A commenter from the NAACP article make the case humorously:
If you can get arrested for sagging pants, does that mean that tourists can get arrested for going around in their skimpy shorts, no shirts, etc? Can people get arrested for being on the beaches in skimpy bathing bikinis?? Where would this stop?
Posted by: winsurTsa | September 29, 2008 at 11:27 PM
Even President Obama (as candidate Obama) had (more reasoned thoughts) on the issue:
Nov 3 2008 1:45 PM EST
By Chris Harris, with reporting by Sway Calloway
Democratic presidential nominee Barack Obama may not necessarily support lifestyle legislation — including state bans on low-slung, sagging trousers — but that doesn't mean he thinks dudes should be showing off their skivvies.
What a tight-rope he must walk! But I appreciate the reporter’s (MTV!) phrase “lifestyle legislation” – I wonder what else belongs in that category. Interestingly, this quote was from a interview MTV conducted with then candidate Obama as part of their own youth action/advocacy campaign: Think MTV
But interestingly, even Mr.

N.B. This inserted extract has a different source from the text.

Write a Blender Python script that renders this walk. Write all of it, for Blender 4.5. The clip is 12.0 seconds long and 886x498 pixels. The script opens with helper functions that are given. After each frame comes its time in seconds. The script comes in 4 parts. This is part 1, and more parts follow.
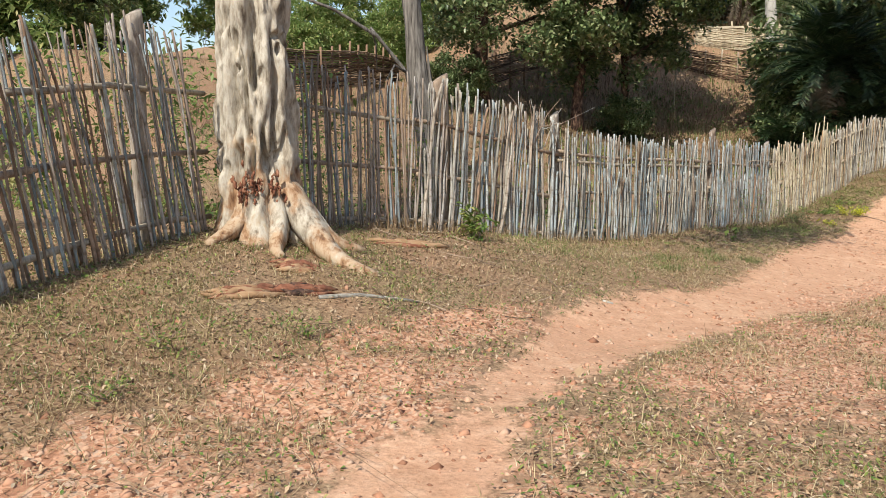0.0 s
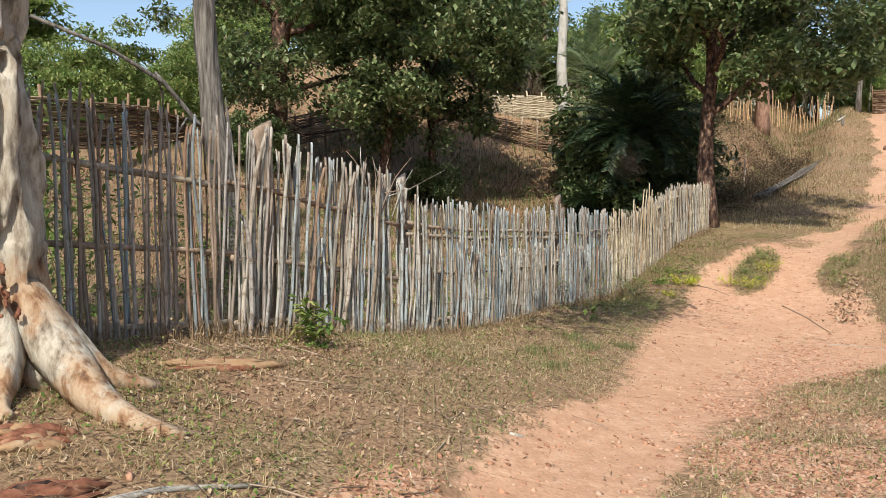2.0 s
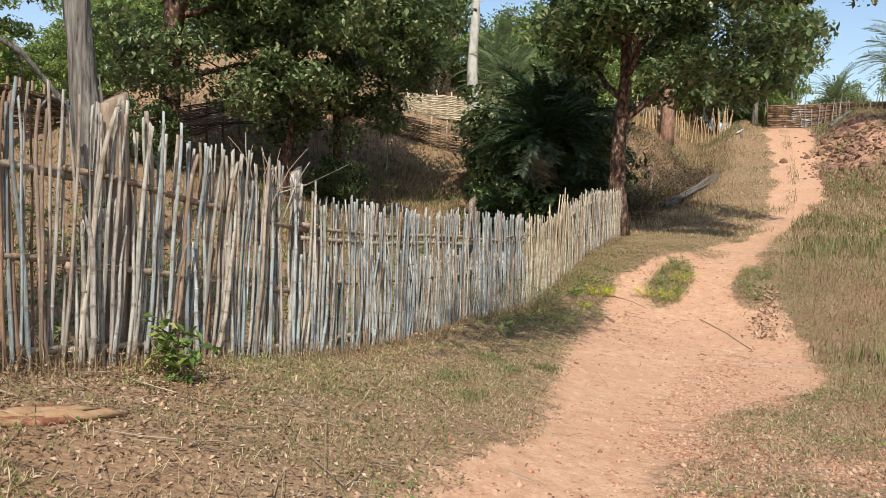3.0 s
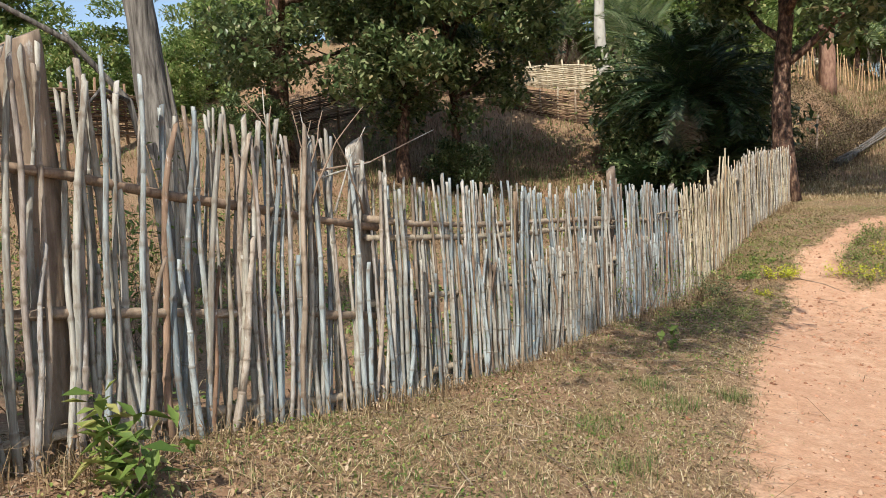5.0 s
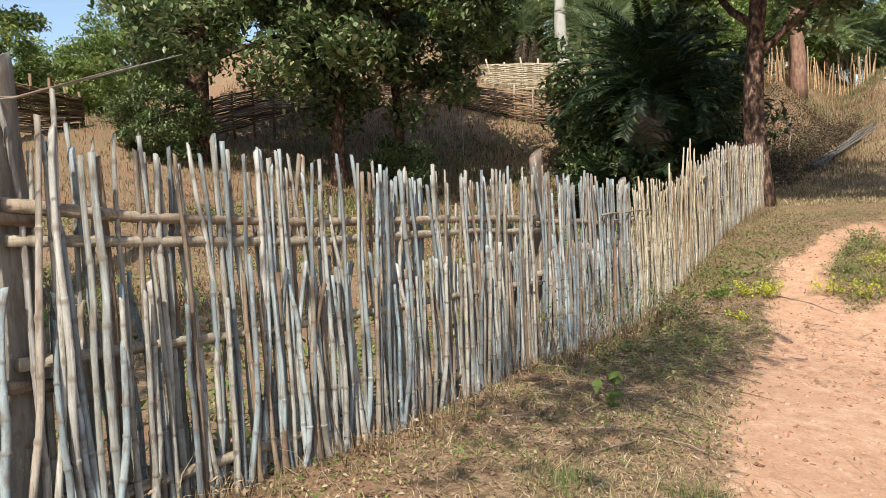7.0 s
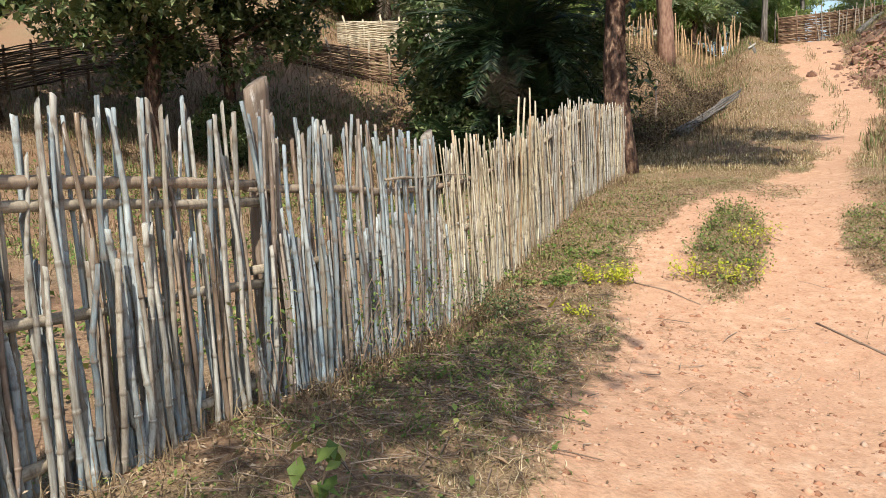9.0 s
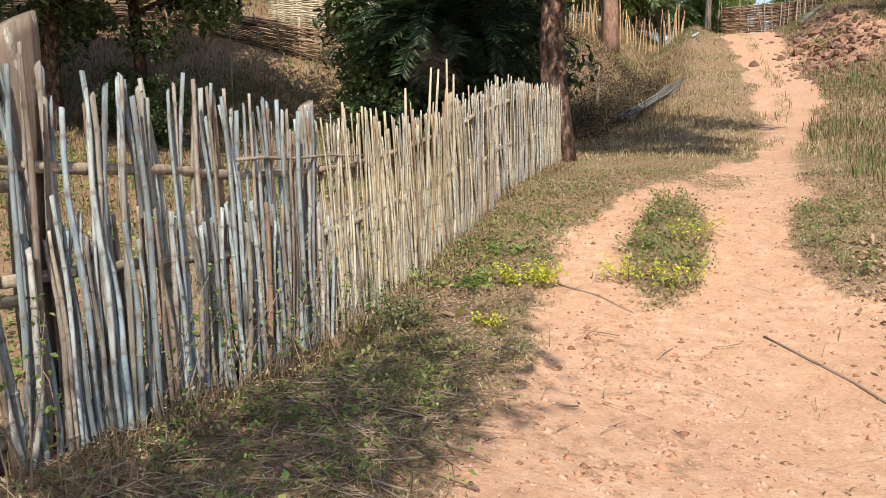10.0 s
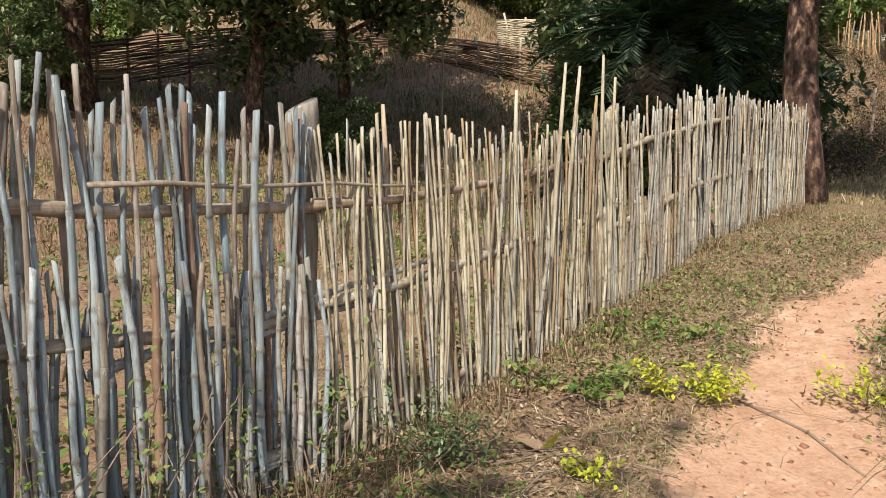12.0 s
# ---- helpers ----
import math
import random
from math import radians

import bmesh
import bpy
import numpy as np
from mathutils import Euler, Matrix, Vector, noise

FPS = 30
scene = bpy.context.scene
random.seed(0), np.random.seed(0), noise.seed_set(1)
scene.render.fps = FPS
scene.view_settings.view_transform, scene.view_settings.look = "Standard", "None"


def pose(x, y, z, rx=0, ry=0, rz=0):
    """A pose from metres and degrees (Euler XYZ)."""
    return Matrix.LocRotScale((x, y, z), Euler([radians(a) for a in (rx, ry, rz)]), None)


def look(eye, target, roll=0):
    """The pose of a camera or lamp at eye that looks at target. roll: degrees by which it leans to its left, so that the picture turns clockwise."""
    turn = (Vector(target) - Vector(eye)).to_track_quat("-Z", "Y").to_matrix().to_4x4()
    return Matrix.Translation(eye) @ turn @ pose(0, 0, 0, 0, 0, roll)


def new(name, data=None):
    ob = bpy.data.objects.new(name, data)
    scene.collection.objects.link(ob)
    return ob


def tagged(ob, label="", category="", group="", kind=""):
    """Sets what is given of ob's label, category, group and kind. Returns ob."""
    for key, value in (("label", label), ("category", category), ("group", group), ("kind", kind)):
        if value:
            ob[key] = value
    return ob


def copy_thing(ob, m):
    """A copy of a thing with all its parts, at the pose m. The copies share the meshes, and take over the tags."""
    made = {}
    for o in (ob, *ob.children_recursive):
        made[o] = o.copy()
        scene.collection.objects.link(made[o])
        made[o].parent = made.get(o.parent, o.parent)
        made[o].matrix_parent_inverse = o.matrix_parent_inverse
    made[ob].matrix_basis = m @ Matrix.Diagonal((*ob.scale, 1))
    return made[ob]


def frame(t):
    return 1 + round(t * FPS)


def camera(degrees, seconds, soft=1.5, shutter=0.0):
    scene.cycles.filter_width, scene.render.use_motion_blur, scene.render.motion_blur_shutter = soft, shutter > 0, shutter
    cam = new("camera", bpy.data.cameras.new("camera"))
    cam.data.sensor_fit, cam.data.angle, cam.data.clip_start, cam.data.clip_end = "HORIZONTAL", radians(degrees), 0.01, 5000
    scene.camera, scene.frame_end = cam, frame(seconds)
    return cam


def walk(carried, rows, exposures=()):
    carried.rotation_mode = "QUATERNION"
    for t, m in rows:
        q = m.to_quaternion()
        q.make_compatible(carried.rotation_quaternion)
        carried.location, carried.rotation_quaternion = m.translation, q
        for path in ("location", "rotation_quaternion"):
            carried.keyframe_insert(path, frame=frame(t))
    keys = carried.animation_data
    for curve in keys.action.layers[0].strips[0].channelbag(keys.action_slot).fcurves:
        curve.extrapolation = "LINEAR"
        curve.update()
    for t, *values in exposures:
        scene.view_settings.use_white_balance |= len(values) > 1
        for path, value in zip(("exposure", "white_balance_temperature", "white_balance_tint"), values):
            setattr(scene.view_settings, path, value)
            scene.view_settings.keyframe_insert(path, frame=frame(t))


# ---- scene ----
cam = camera(58.1, 12.0, soft=0.6)
PATH = [
    (0, (0.356, -0.126, 1.232), (0.274, 1.851, 0.937), -0.7),
    (0.5, (0.157, 0.443, 1.177), (0.264, 2.418, 0.881), -0.6),
    (1, (0.01, 1.108, 1.151), (0.167, 3.08, 0.862), 0.3),
    (1.5, (-0.094, 1.686, 1.212), (0.173, 3.65, 0.943), 0.8),
    (2, (-0.039, 2.232, 1.246), (0.398, 4.179, 1.107), -0.5),
    (2.5, (0.078, 2.844, 1.26), (0.694, 4.742, 1.129), 0.9),
    (2.7, (0.14, 3.082, 1.251), (0.807, 4.962, 1.114), 1.2),
    (4.3, (0.812, 4.711, 1.192), (1.367, 6.628, 1.063), -0.9),
    (4.5, (0.876, 4.964, 1.198), (1.302, 6.912, 1.041), -1.8),
    (5, (1.086, 5.604, 1.146), (1.419, 7.569, 0.978), -3.3),
    (5.5, (1.412, 6.163, 1.082), (1.752, 8.13, 0.963), -3.2),
    (6, (1.712, 6.745, 0.976), (2.07, 8.711, 0.894), -3.0),
    (6.5, (2.08, 7.285, 0.909), (2.465, 9.245, 0.799), -3.8),
    (6.7, (2.186, 7.486, 0.909), (2.572, 9.444, 0.783), -3.4),
    (8.3, (3.372, 9.149, 0.777), (3.934, 11.058, 0.581), -3.2),
    (8.5, (3.546, 9.325, 0.74), (4.142, 11.224, 0.545), -3.0),
    (9, (3.961, 9.778, 0.724), (4.633, 11.647, 0.492), -3.0),
    (9.5, (4.343, 10.218, 0.693), (5.087, 12.056, 0.435), -2.4),
    (10, (4.757, 10.691, 0.653), (5.55, 12.507, 0.38), -1.9),
    (10.5, (5.114, 11.171, 0.617), (5.939, 12.972, 0.339), -0.7),
    (11, (5.531, 11.615, 0.617), (6.315, 13.439, 0.379), 0.0),
    (11.5, (5.878, 12.107, 0.604), (6.469, 14.007, 0.402), 0.3),
    (12, (6.354, 12.51, 0.599), (6.561, 14.491, 0.417), -0.4),
]
walk(cam, [(t, look(eye, target, roll)) for t, eye, target, roll in PATH], exposures=[(0, 0.43), (2.5, .37), (5.5, .42), (7.5, .5), (10.0, .5), (12, 0.4)])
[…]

Obama perceives the baggy pants style as disrespectful:
There are some issues that we face that you don't have to pass a law [against], but that doesn't mean folks can't have some sense and some respect for other people. And, you know, some people might not want to see your underwear — I'm one of them.
Debate it
Frankly, I don’t want to see people’s underpants either. I’m even more horrified by seeing a young girl’s thong peeking out of her low-rise jeans.
But I don’t mind the pink bra strap sitting next to the tank top strap sitting next to another tank top strap. And those male models with the pants sitting just a little too low with just a hint of underwear? Who am I to object?

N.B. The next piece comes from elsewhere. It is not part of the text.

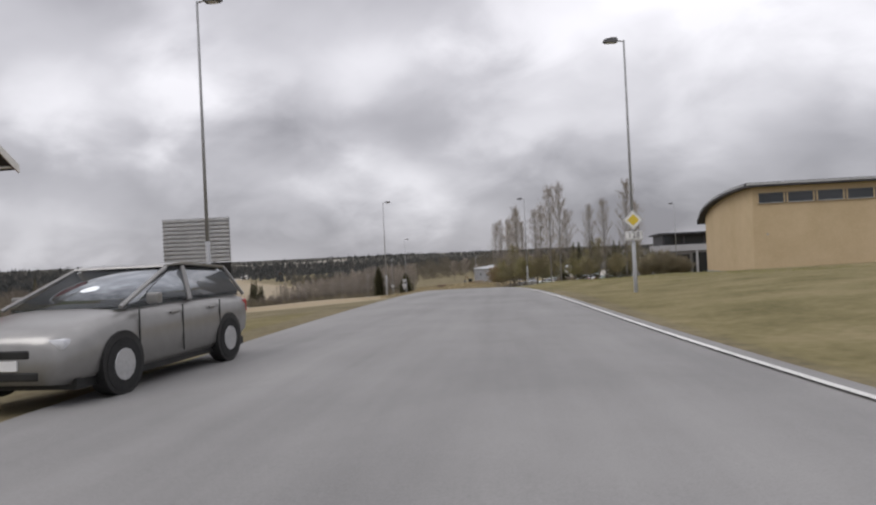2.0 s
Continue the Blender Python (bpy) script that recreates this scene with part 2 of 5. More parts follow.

Yes, I consider it a distraction at times. And I’ve had to instruct young people on what was and wasn’t appropriate “professional” attire, what was expected of them in a given situation, etc. And maybe it was because of my own struggles with “conformity” I was always careful to frame my comments in terms of other people’s perceptions. That while how they dressed was their choice, they frequently had no control of how other people would perceive them based on those choices. So – being aware of those perceptions and being intentional with how one dealt with them – was a key ingredient for success (and survival).
Ultimately, this is the debate I wish we were having – how best to support young people’s development. There are challenging things they’ll be exploring which require us to restrain our own moralistic judgment – instead using a developmental standard to guide our actions. It’s not that I think young people should be encouraged to dress in ways that could ultimately harm or limit their success. I think that as adults, we need to appreciate that it is their right to do it – to defy our standards with their own -- and their responsibility to work out – successfully – a place for themselves in the world. In the process of finding that place they’ll learn and experience – with our help and because of our not always kind judgment -- what it takes to fit and succeed in the world: the standards, dress codes and expected behaviors of their community. At the same time, their ideas, perceptions, fashion choices, will slowly re-shape and evolve the community they join.
What world are we offering them? What does the “world” or “community” look like to them? Do they see possibility? Potential? Hope? Every time we think to judge their early identity-related decisions (like how to dress) I want us to see it as a reflection of the options we make available to them. We own that part of the puzzle, so what are we doing to change it?